## Start Source material
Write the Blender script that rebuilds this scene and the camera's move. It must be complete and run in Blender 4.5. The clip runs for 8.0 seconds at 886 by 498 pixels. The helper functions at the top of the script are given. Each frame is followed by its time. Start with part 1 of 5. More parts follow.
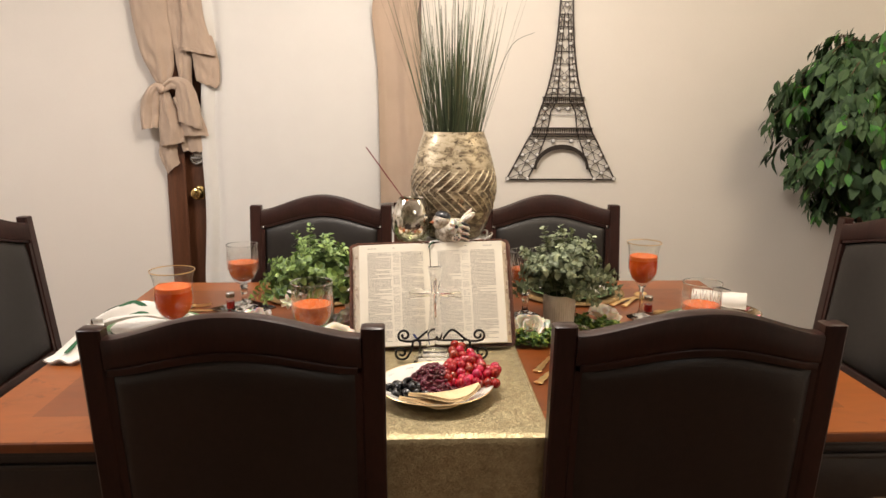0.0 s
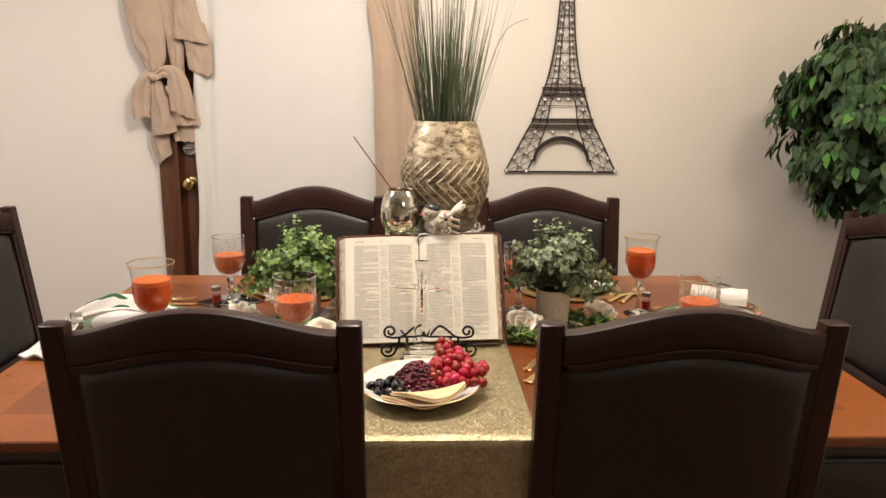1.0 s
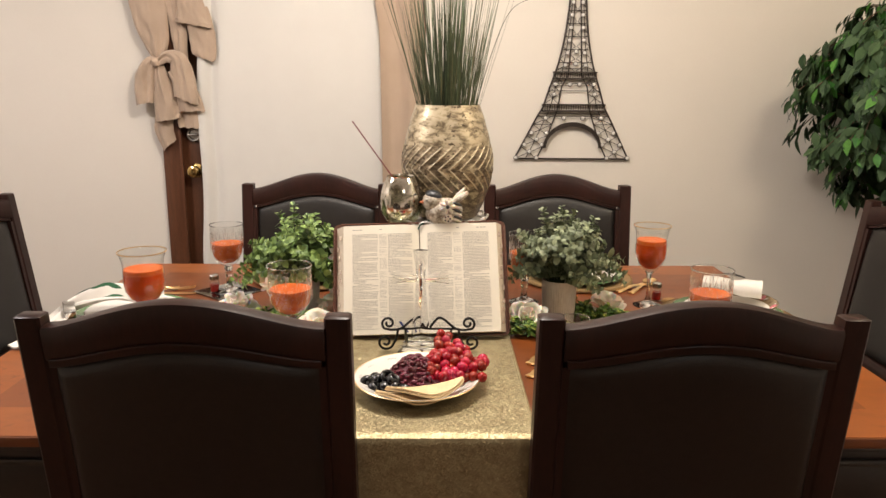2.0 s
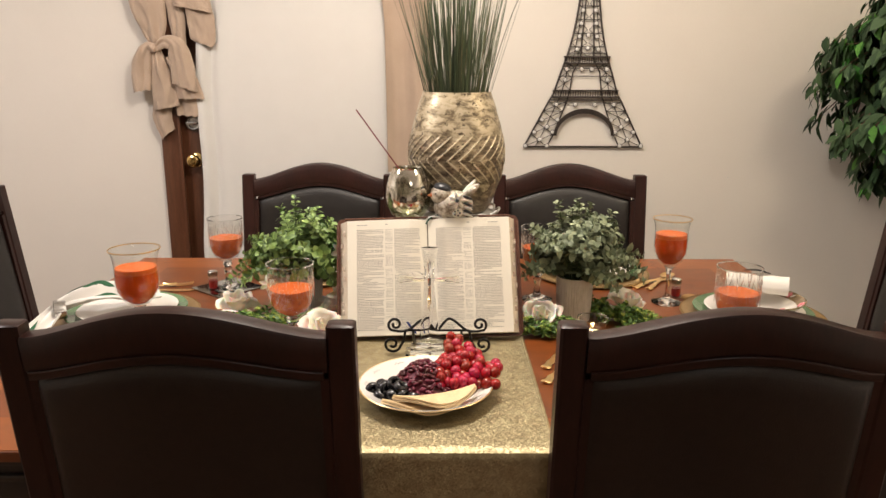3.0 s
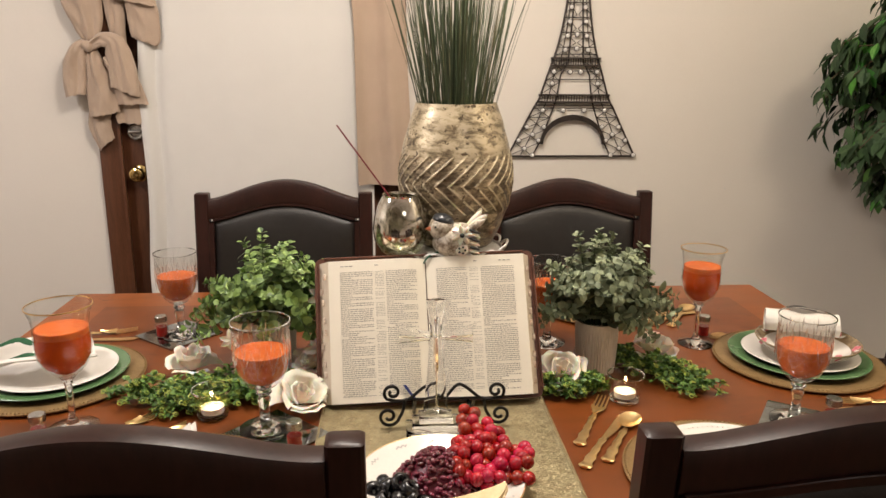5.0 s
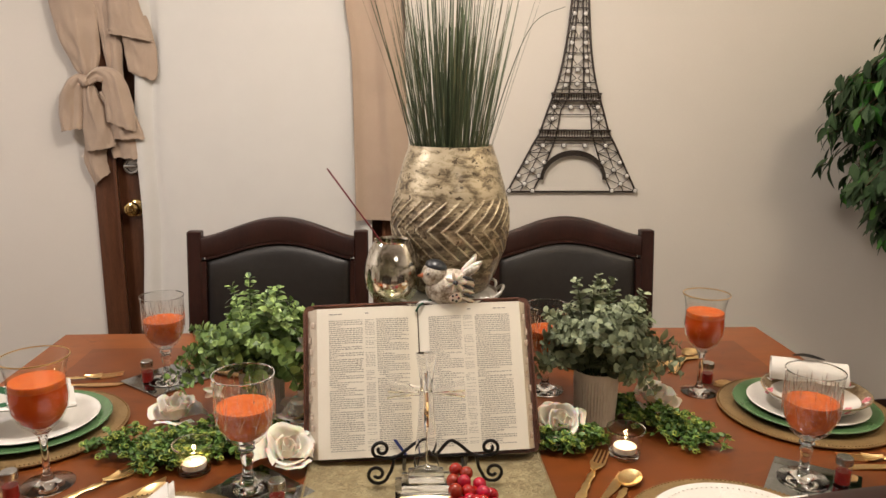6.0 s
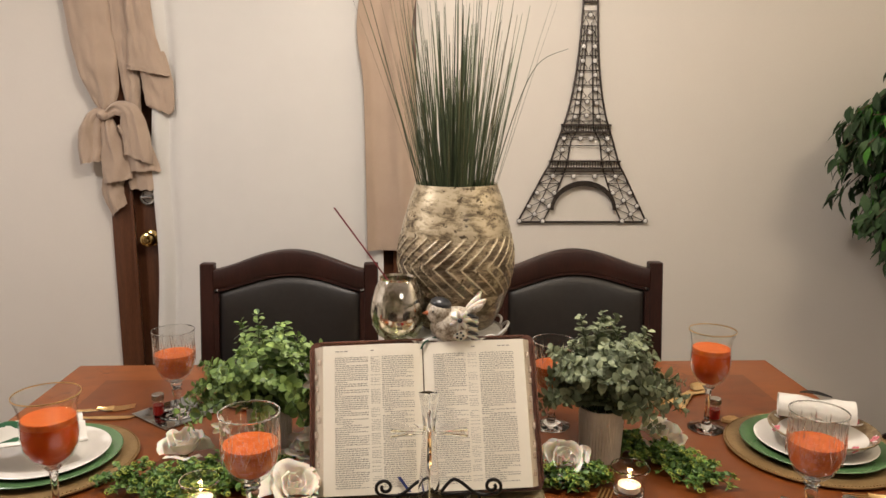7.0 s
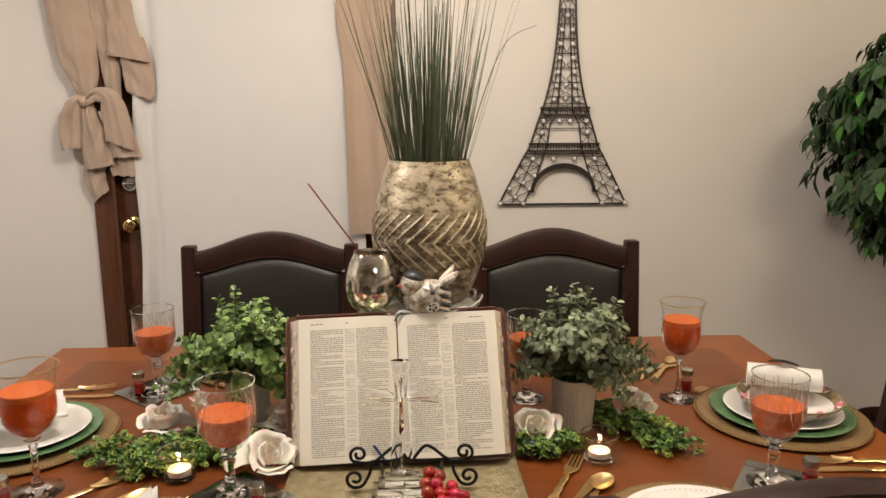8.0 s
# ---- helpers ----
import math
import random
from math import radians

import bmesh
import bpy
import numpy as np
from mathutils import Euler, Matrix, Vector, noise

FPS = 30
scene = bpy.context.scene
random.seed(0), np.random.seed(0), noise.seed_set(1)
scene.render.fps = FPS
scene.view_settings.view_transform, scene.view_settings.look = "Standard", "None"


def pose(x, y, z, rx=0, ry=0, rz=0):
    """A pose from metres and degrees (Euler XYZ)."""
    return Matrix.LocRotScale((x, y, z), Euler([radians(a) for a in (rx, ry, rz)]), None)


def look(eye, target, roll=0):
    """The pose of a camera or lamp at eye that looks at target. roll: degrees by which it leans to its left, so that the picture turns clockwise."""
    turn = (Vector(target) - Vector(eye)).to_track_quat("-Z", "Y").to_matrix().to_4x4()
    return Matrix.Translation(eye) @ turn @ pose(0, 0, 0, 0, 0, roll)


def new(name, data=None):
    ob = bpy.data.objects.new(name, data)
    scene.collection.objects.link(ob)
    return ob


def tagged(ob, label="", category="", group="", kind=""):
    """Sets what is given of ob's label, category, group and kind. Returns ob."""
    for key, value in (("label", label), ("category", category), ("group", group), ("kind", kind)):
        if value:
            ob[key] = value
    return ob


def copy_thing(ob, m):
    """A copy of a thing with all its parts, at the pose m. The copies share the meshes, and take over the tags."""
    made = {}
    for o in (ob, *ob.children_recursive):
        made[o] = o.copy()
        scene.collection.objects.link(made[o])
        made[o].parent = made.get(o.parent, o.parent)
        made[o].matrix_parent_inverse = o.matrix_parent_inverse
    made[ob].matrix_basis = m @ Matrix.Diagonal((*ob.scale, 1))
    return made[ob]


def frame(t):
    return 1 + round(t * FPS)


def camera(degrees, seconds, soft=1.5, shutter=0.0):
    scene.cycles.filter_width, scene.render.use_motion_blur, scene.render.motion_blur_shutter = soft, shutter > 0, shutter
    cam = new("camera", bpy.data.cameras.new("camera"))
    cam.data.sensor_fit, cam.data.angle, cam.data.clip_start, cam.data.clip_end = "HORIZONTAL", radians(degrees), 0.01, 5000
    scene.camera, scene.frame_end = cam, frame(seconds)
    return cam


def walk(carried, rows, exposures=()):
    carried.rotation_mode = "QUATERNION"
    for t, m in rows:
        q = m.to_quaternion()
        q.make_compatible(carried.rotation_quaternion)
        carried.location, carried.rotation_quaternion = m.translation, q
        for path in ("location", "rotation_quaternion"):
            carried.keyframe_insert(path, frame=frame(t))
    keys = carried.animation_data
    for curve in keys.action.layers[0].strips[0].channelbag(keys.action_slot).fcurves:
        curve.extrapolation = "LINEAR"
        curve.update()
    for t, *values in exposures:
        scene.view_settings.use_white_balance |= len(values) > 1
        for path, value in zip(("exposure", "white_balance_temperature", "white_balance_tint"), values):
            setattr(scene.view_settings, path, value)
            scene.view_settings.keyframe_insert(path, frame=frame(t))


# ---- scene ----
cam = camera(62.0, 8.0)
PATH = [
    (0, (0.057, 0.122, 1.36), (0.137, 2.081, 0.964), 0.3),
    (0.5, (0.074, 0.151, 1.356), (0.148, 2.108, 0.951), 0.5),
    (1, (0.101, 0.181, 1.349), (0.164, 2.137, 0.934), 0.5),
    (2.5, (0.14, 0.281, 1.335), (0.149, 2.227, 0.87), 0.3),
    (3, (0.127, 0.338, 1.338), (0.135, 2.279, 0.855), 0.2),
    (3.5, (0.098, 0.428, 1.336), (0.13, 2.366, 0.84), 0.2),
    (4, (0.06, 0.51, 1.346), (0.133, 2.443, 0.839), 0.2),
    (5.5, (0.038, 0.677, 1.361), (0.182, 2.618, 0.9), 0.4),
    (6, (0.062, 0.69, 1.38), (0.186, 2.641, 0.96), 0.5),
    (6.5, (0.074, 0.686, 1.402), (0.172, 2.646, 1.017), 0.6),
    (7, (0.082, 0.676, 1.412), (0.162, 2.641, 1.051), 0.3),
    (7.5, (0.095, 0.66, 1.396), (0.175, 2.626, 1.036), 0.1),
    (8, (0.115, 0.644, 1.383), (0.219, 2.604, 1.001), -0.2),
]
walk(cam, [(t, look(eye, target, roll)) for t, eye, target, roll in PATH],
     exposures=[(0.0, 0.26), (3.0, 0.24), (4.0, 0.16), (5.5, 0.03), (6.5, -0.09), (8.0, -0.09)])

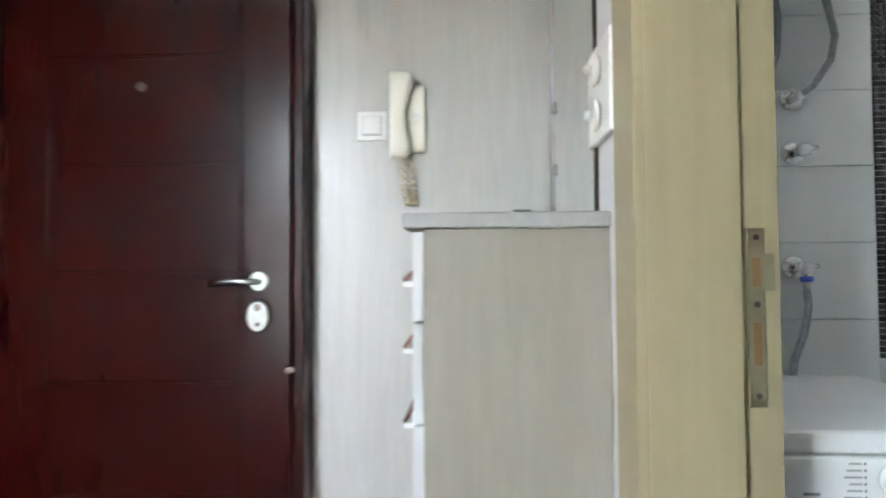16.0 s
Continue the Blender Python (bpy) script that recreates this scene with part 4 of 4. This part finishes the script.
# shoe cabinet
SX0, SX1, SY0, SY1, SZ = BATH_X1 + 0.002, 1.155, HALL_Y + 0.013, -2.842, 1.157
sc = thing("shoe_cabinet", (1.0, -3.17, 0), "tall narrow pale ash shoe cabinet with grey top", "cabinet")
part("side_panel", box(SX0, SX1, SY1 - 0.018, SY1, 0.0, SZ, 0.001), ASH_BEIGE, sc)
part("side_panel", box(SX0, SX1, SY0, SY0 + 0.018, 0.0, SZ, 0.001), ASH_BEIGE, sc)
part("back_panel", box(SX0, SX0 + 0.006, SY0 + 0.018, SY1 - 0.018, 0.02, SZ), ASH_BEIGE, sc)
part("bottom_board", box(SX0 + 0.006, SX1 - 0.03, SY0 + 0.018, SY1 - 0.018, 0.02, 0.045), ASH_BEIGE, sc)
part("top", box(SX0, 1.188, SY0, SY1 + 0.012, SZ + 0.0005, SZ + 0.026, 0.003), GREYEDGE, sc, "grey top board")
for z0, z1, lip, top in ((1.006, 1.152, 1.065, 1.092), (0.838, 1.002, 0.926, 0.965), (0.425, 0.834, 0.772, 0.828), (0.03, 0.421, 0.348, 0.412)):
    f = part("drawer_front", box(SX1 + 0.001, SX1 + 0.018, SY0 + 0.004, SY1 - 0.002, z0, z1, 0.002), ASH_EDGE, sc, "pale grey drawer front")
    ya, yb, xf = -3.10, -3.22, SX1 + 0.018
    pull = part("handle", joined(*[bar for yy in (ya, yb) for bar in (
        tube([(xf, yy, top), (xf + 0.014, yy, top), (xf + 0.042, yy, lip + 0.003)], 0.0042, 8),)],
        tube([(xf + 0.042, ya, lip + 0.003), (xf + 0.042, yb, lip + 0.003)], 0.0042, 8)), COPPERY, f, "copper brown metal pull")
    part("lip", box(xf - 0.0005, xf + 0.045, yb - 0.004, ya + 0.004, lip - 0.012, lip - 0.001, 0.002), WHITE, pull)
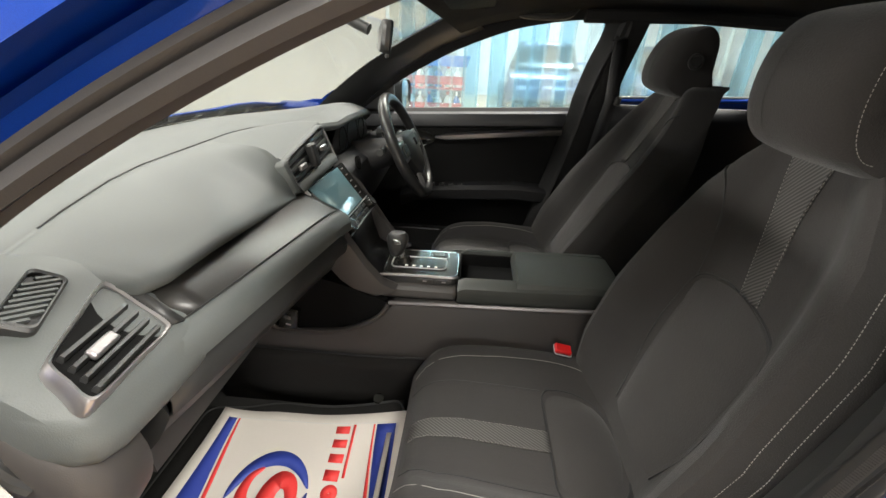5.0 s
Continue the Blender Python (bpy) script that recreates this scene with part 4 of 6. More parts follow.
## End Source material
**What is asked**
Reproduce every record above exactly, but leave out the pictures.

**The answer**
Write the Blender script that rebuilds this scene and the camera's move. It must be complete and run in Blender 4.5. The clip runs for 8.0 seconds at 886 by 498 pixels. The helper functions at the top of the script are given. Each frame is followed by its time. Start with part 1 of 5. More parts follow.
0.0 s
1.0 s
2.0 s
3.0 s
5.0 s
6.0 s
7.0 s
8.0 s
# ---- helpers ----
import math
import random
from math import radians

import bmesh
import bpy
import numpy as np
from mathutils import Euler, Matrix, Vector, noise

FPS = 30
scene = bpy.context.scene
random.seed(0), np.random.seed(0), noise.seed_set(1)
scene.render.fps = FPS
scene.view_settings.view_transform, scene.view_settings.look = "Standard", "None"


def pose(x, y, z, rx=0, ry=0, rz=0):
    """A pose from metres and degrees (Euler XYZ)."""
    return Matrix.LocRotScale((x, y, z), Euler([radians(a) for a in (rx, ry, rz)]), None)


def look(eye, target, roll=0):
    """The pose of a camera or lamp at eye that looks at target. roll: degrees by which it leans to its left, so that the picture turns clockwise."""
    turn = (Vector(target) - Vector(eye)).to_track_quat("-Z", "Y").to_matrix().to_4x4()
    return Matrix.Translation(eye) @ turn @ pose(0, 0, 0, 0, 0, roll)


def new(name, data=None):
    ob = bpy.data.objects.new(name, data)
    scene.collection.objects.link(ob)
    return ob


def tagged(ob, label="", category="", group="", kind=""):
    """Sets what is given of ob's label, category, group and kind. Returns ob."""
    for key, value in (("label", label), ("category", category), ("group", group), ("kind", kind)):
        if value:
            ob[key] = value
    return ob


def copy_thing(ob, m):
    """A copy of a thing with all its parts, at the pose m. The copies share the meshes, and take over the tags."""
    made = {}
    for o in (ob, *ob.children_recursive):
        made[o] = o.copy()
        scene.collection.objects.link(made[o])
        made[o].parent = made.get(o.parent, o.parent)
        made[o].matrix_parent_inverse = o.matrix_parent_inverse
    made[ob].matrix_basis = m @ Matrix.Diagonal((*ob.scale, 1))
    return made[ob]


def frame(t):
    return 1 + round(t * FPS)


def camera(degrees, seconds, soft=1.5, shutter=0.0):
    scene.cycles.filter_width, scene.render.use_motion_blur, scene.render.motion_blur_shutter = soft, shutter > 0, shutter
    cam = new("camera", bpy.data.cameras.new("camera"))
    cam.data.sensor_fit, cam.data.angle, cam.data.clip_start, cam.data.clip_end = "HORIZONTAL", radians(degrees), 0.01, 5000
    scene.camera, scene.frame_end = cam, frame(seconds)
    return cam


def walk(carried, rows, exposures=()):
    carried.rotation_mode = "QUATERNION"
    for t, m in rows:
        q = m.to_quaternion()
        q.make_compatible(carried.rotation_quaternion)
        carried.location, carried.rotation_quaternion = m.translation, q
        for path in ("location", "rotation_quaternion"):
            carried.keyframe_insert(path, frame=frame(t))
    keys = carried.animation_data
    for curve in keys.action.layers[0].strips[0].channelbag(keys.action_slot).fcurves:
        curve.extrapolation = "LINEAR"
        curve.update()
    for t, *values in exposures:
        scene.view_settings.use_white_balance |= len(values) > 1
        for path, value in zip(("exposure", "white_balance_temperature", "white_balance_tint"), values):
            setattr(scene.view_settings, path, value)
            scene.view_settings.keyframe_insert(path, frame=frame(t))


# ---- scene ----
cam = camera(62.0, 8.0)
PATH = [
    (0, (0.057, 0.122, 1.36), (0.137, 2.081, 0.964), 0.3),
    (0.5, (0.074, 0.151, 1.356), (0.148, 2.108, 0.951), 0.5),
    (1, (0.101, 0.181, 1.349), (0.164, 2.137, 0.934), 0.5),
    (2.5, (0.14, 0.281, 1.335), (0.149, 2.227, 0.87), 0.3),
    (3, (0.127, 0.338, 1.338), (0.135, 2.279, 0.855), 0.2),
    (3.5, (0.098, 0.428, 1.336), (0.13, 2.366, 0.84), 0.2),
    (4, (0.06, 0.51, 1.346), (0.133, 2.443, 0.839), 0.2),
    (5.5, (0.038, 0.677, 1.361), (0.182, 2.618, 0.9), 0.4),
    (6, (0.062, 0.69, 1.38), (0.186, 2.641, 0.96), 0.5),
    (6.5, (0.074, 0.686, 1.402), (0.172, 2.646, 1.017), 0.6),
    (7, (0.082, 0.676, 1.412), (0.162, 2.641, 1.051), 0.3),
    (7.5, (0.095, 0.66, 1.396), (0.175, 2.626, 1.036), 0.1),
    (8, (0.115, 0.644, 1.383), (0.219, 2.604, 1.001), -0.2),
]
walk(cam, [(t, look(eye, target, roll)) for t, eye, target, roll in PATH],
     exposures=[(0.0, 0.26), (3.0, 0.24), (4.0, 0.16), (5.5, 0.03), (6.5, -0.09), (8.0, -0.09)])

16.0 s
Continue the Blender Python (bpy) script that recreates this scene with part 4 of 4. This part finishes the script.
# shoe cabinet
SX0, SX1, SY0, SY1, SZ = BATH_X1 + 0.002, 1.155, HALL_Y + 0.013, -2.842, 1.157
sc = thing("shoe_cabinet", (1.0, -3.17, 0), "tall narrow pale ash shoe cabinet with grey top", "cabinet")
part("side_panel", box(SX0, SX1, SY1 - 0.018, SY1, 0.0, SZ, 0.001), ASH_BEIGE, sc)
part("side_panel", box(SX0, SX1, SY0, SY0 + 0.018, 0.0, SZ, 0.001), ASH_BEIGE, sc)
part("back_panel", box(SX0, SX0 + 0.006, SY0 + 0.018, SY1 - 0.018, 0.02, SZ), ASH_BEIGE, sc)
part("bottom_board", box(SX0 + 0.006, SX1 - 0.03, SY0 + 0.018, SY1 - 0.018, 0.02, 0.045), ASH_BEIGE, sc)
part("top", box(SX0, 1.188, SY0, SY1 + 0.012, SZ + 0.0005, SZ + 0.026, 0.003), GREYEDGE, sc, "grey top board")
for z0, z1, lip, top in ((1.006, 1.152, 1.065, 1.092), (0.838, 1.002, 0.926, 0.965), (0.425, 0.834, 0.772, 0.828), (0.03, 0.421, 0.348, 0.412)):
    f = part("drawer_front", box(SX1 + 0.001, SX1 + 0.018, SY0 + 0.004, SY1 - 0.002, z0, z1, 0.002), ASH_EDGE, sc, "pale grey drawer front")
    ya, yb, xf = -3.10, -3.22, SX1 + 0.018
    pull = part("handle", joined(*[bar for yy in (ya, yb) for bar in (
        tube([(xf, yy, top), (xf + 0.014, yy, top), (xf + 0.042, yy, lip + 0.003)], 0.0042, 8),)],
        tube([(xf + 0.042, ya, lip + 0.003), (xf + 0.042, yb, lip + 0.003)], 0.0042, 8)), COPPERY, f, "copper brown metal pull")
    part("lip", box(xf - 0.0005, xf + 0.045, yb - 0.004, ya + 0.004, lip - 0.012, lip - 0.001, 0.002), WHITE, pull)
5.0 s
Continue the Blender Python (bpy) script that recreates this scene with part 4 of 6. More parts follow.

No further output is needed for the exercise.